ASEAN Secretary General Surin Pitsuwan told Kyodo News that the 10-member Association of Southeast Asian Nations (ASEAN) and China are expected to finalize the guidelines to implement a declaration of conduct among countries involved in disputes in the East Sea this year.
According to Surin, ASEAN and China have achieved ''a sense of common urgency'' that they can and will manage the differences on the East Sea peacefully.
''This is a critical moment for ASEAN and China to send their signal out to the world, because it has been an issue of high anxiety of the global community,'' the secretary general said.
''We have common responsibility to bring down that anxiety because East Asia has been so important, critical to the health of the global community -- economic health, peace and security,'' he added.
China and other ASEAN dialogue partners will join the group in the ASEAN Regional Forum on July 23 to discuss regional security issues, including the East Sea disputes between some ASEAN member countries and China.
ASEAN and China agreed on the DOC in 2002 to ensure the peaceful resolution of disputes in strategic sea lanes, but they need to establish a code of conduct that is legally binding.
China, however, has been reluctant to enter into a binding agreement.
Indonesia has proposed guidelines to implement cooperation between its Southeast Asian neighbors and China, in an apparent effort to ease the tension, by providing more detailed paragraphs compared to a draft currently discussed by ASEAN and China, ASEAN diplomatic sources said.
The guidelines are expected to be discussed during the ASEAN-China senior officials' meeting Wednesday that may take place before the ASEAN-China foreign ministerial meeting on Bali on Thursday.
The sources said that under the guidelines both sides may explore or undertake cooperative activities such as environmental protection, search and rescue operations and combating transnational crime on a voluntary basis and in a step-by-step approach.
With joint cooperative activities, it is expected mutual trust and understanding can be built, tension can be eased and China's position may soften.
All or parts of the East Sea, which contains some of the busiest shipping lanes in the world and is believed to be rich in oil and gas, are claimed by Brunei, China, Malaysia, the Philippines, Taiwan and Vietnam.
Tensions also rose this year between China and the Philippines as well as between China and Vietnam after China conducted provoking actions against Vietnamese and Filipino ships.
China has insisted it will only talk to each of the claimant countries on a bilateral basis, but the much smaller claimants see that position as a way for China to impose its might on them.

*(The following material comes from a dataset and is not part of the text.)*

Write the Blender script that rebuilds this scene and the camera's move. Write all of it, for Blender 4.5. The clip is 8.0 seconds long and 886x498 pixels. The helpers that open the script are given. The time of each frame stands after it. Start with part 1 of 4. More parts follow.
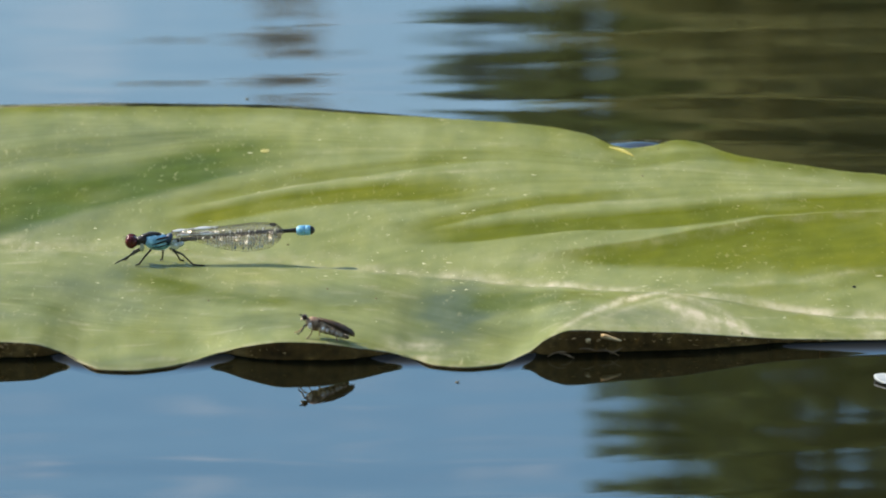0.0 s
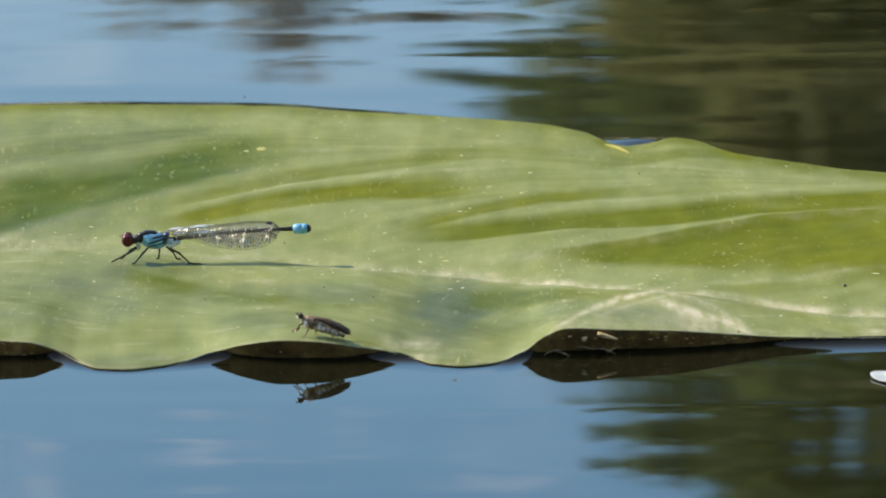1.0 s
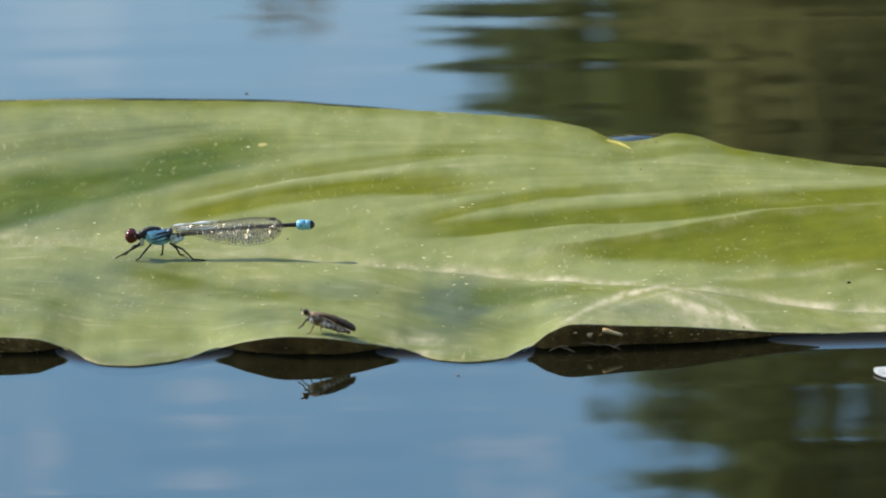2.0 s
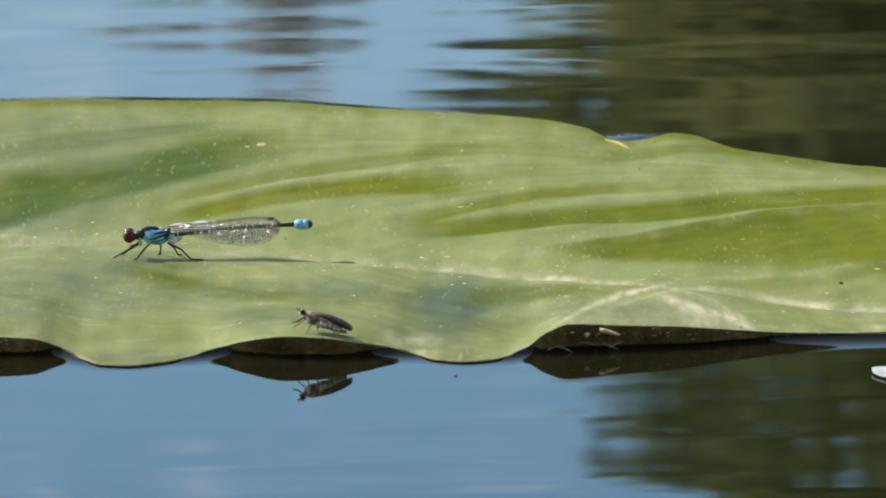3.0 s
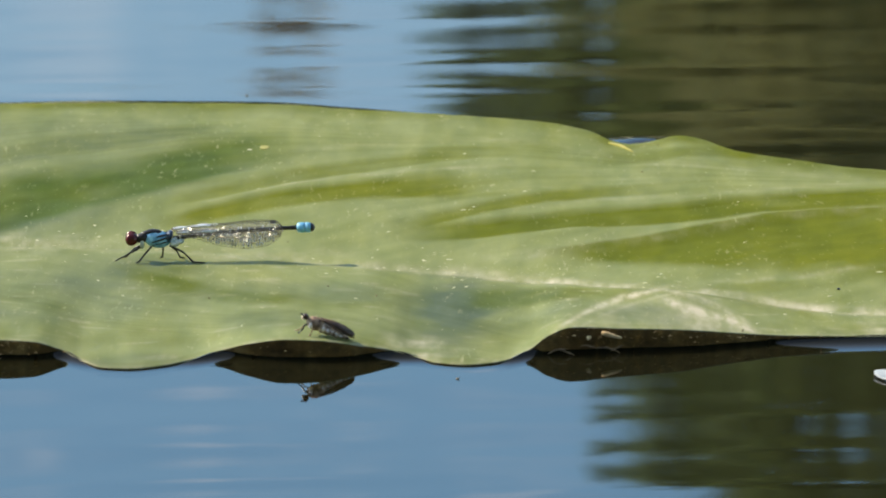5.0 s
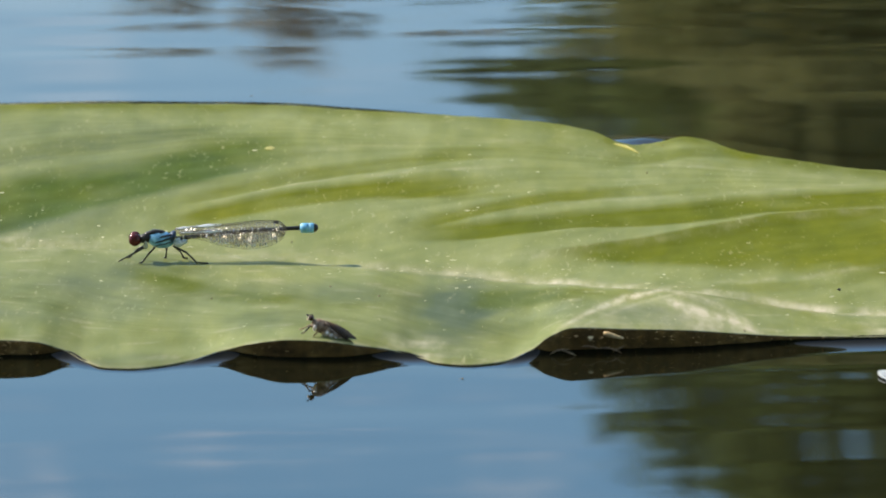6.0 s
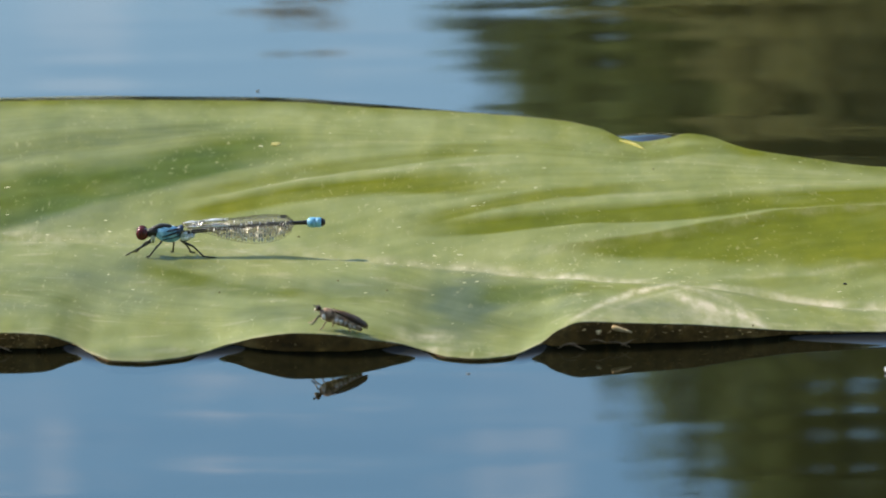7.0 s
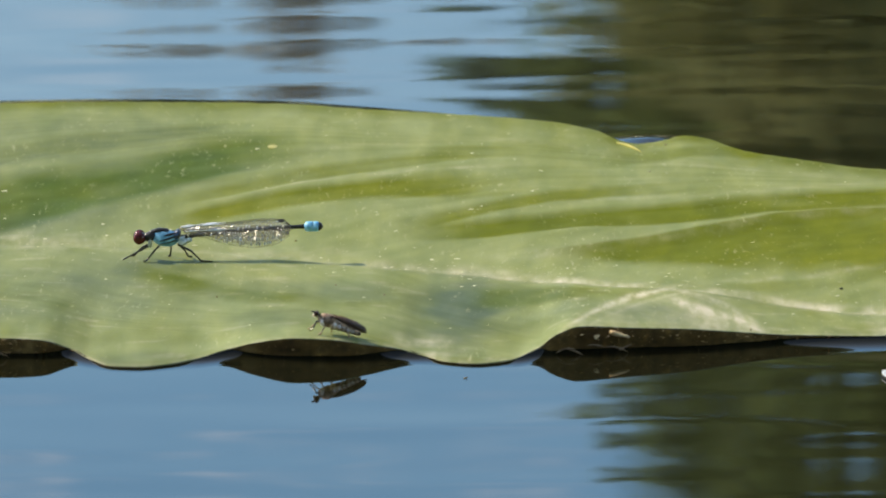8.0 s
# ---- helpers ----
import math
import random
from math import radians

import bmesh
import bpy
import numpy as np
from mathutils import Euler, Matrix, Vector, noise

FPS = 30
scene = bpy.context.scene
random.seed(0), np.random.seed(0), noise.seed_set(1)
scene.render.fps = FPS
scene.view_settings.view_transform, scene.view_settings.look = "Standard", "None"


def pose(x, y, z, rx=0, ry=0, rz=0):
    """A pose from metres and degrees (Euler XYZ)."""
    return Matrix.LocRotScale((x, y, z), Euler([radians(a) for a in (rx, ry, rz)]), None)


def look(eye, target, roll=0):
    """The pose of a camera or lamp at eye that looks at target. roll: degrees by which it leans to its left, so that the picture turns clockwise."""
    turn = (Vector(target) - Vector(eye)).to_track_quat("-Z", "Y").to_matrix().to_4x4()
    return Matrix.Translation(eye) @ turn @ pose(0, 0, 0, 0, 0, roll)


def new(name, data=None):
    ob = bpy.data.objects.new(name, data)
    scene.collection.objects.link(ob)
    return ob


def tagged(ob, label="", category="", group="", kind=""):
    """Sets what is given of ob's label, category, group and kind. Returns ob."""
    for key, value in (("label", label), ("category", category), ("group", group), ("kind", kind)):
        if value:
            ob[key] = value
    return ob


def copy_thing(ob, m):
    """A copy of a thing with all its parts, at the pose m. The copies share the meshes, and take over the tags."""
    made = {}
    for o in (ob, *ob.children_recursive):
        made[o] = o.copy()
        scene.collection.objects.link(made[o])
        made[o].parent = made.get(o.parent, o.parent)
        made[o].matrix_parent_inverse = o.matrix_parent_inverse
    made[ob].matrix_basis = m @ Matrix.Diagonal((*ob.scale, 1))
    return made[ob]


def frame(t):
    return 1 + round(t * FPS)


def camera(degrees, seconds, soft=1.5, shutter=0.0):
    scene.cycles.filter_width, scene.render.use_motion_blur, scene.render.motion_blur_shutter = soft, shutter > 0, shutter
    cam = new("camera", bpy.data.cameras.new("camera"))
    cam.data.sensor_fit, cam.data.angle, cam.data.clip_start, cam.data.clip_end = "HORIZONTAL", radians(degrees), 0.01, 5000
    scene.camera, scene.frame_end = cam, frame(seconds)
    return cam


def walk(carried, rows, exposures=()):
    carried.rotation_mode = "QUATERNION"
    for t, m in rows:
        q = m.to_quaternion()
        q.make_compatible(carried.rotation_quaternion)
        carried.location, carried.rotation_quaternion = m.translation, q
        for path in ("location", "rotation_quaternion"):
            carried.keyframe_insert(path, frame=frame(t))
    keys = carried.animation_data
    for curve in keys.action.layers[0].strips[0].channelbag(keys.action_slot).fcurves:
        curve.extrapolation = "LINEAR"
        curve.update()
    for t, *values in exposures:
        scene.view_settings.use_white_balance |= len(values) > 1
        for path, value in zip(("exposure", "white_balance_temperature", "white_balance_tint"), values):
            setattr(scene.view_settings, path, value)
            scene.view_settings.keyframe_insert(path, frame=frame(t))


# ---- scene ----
EYE = Vector((0.0, -1.9563, 0.4158))
TILT = -12.0

cam = camera(4.7, 8.0, soft=1.9)
cam.data.dof.use_dof = True
cam.data.dof.focus_distance = 1.99
cam.data.dof.aperture_fstop = 68.0

# seconds, leaf yaw, leaf pitch, camera pan, camera tilt, camera lean (degrees)
SWAY = [
    (0.0, -0.174, 0.053, -0.0035, 0.0318, 0.077),
    (0.5, -0.386, -0.055, -0.0230, 0.0314, -0.050),
    (1.0, -0.179, 0.087, -0.0226, 0.0222, 0.024),
    (1.5, 0.092, 0.113, -0.0034, 0.0035, 0.022),
    (3.0, -0.042, 0.114, -0.0156, -0.0008, 0.003),
    (3.5, 0.000, 0.000, 0.0000, 0.0000, 0.000),
    (4.0, -0.176, -0.047, 0.0087, -0.0008, -0.051),
    (4.5, -0.041, 0.146, -0.0098, 0.0073, 0.002),
    (6.0, -0.329, 0.098, 0.0168, 0.0178, -0.026),
    (6.5, -0.102, 0.125, 0.0190, -0.0033, 0.048),
    (7.0, -0.133, -0.058, 0.0542, -0.0091, 0.133),
    (7.5, -0.226, 0.042, 0.0555, -0.0103, 0.063),
    (8.0, -0.087, 0.095, 0.0397, 0.0106, 0.081),
]


def aim(pan, tilt, lean):
    el, az = radians(TILT + tilt), radians(pan)
    way = Vector((-math.sin(az) * math.cos(el), math.cos(az) * math.cos(el), math.sin(el)))
    return look(EYE, EYE + 2 * way, lean)


walk(cam, [(t, aim(pan, tilt, lean)) for t, _, _, pan, tilt, lean in SWAY],
     exposures=[(0, 1.0, 7300, 10), (8, 1.0, 7300, 10)])

# ---- light ----
SUN_TO = Vector((-0.72, 0.30, 0.62)).normalized()
sun = new("sun", bpy.data.lights.new("sun", "SUN"))
sun.data.energy, sun.data.angle, sun.data.color = 3.2, radians(0.6), (1.0, 0.91, 0.78)
sun.matrix_world = look(SUN_TO * 50, (0, 0, 0))

world = bpy.data.worlds.new("sky")
scene.world = world
world.use_nodes = True
wn, wl = world.node_tree.nodes, world.node_tree.links
sky = wn.new("ShaderNodeTexSky")
sky.sky_type, sky.sun_disc = "NISHITA", False
sky.sun_elevation = math.asin(SUN_TO.z)
sky.sun_rotation = math.atan2(SUN_TO.x, SUN_TO.y)
sky.dust_density, sky.ozone_density, sky.air_density = 0.1, 1.2, 1.0
wco = wn.new("ShaderNodeTexCoord")
wmap = wn.new("ShaderNodeMapping")
wmap.inputs["Scale"].default_value = (34, 34, 66)
wcl = wn.new("ShaderNodeTexNoise")
wcl.inputs["Scale"].default_value, wcl.inputs["Detail"].default_value = 1.6, 5.0
wrp = wn.new("ShaderNodeMapRange")
wrp.inputs["From Min"].default_value, wrp.inputs["From Max"].default_value = 0.55, 0.8
wrp.inputs["To Max"].default_value = 0.12
wmx = wn.new("ShaderNodeMixRGB")
wmx.inputs["Color2"].default_value = (9.4, 9.1, 9.4, 1)
wl.new(wco.outputs["Generated"], wmap.inputs["Vector"])
wl.new(wmap.outputs["Vector"], wcl.inputs["Vector"])
wl.new(wcl.outputs["Fac"], wrp.inputs["Value"])
wsep, whz, wadd = wn.new("ShaderNodeSeparateXYZ"), wn.new("ShaderNodeMapRange"), wn.new("ShaderNodeMath")
whz.inputs["From Min"].default_value, whz.inputs["From Max"].default_value = 0.223, 0.160
whz.inputs["To Max"].default_value = 0.088
wadd.operation, wadd.use_clamp = "ADD", True
wl.new(wco.outputs["Generated"], wsep.inputs[0])
wl.new(wsep.outputs[2], whz.inputs["Value"])
wl.new(whz.outputs["Result"], wadd.inputs[0])
wl.new(wrp.outputs["Result"], wadd.inputs[1])
# thin fair-weather clouds low over the far bank: azimuth, height, half width, half height, density
PUFFS = [(-0.0212, 0.2256, 0.0062, 0.0022, 0.175), (-0.0395, 0.2296, 0.0050, 0.0026, 0.165), (0.0046, 0.2304, 0.0060, 0.0024, 0.145),
         (-0.0045, 0.2226, 0.0056, 0.0010, 0.105), (-0.0110, 0.2264, 0.0075, 0.0010, 0.060), (-0.0400, 0.2230, 0.0045, 0.0010, 0.068),
         (-0.0330, 0.1905, 0.0085, 0.0036, 0.075), (-0.0150, 0.1880, 0.0060, 0.0020, 0.045), (-0.0080, 0.1920, 0.0050, 0.0024, 0.045)]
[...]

Many of them would rather that the claims be discussed and settled multilaterally, where the talks might be on a more equal basis.
China's insistence on bilateral talks means many observers doubt any breakthrough in the territorial disputes will be coming soon.
Despite China's objection to other countries' intervention in this matter, U.S. State Secretary Hillary Clinton may raise the issue during a meeting with her counterparts in the ARF on Saturday.
''The U.S. position is that they are interested in the stability, security, the free passage because...they have their vessels moving around the region,'' Surin said of U.S. concerns about the dispute.
In July last year, China complained when Clinton told the ARF ministerial meeting in Vietnam that the peaceful resolution of disputes in the East Sea is in the U.S. national interest. Although the United States takes no official position on the conflicting sovereignty claims in the region, it insists on unfettered access to sea lanes through the East Sea, she said.
The ASEAN members are Brunei, Cambodia, Indonesia, Laos, Malaysia, Myanmar, the Philippines, Singapore, Thailand and Vietnam.
The ARF brings together foreign ministers from ASEAN and such countries as North and South Korea, China, Japan, the United States, India and Russia.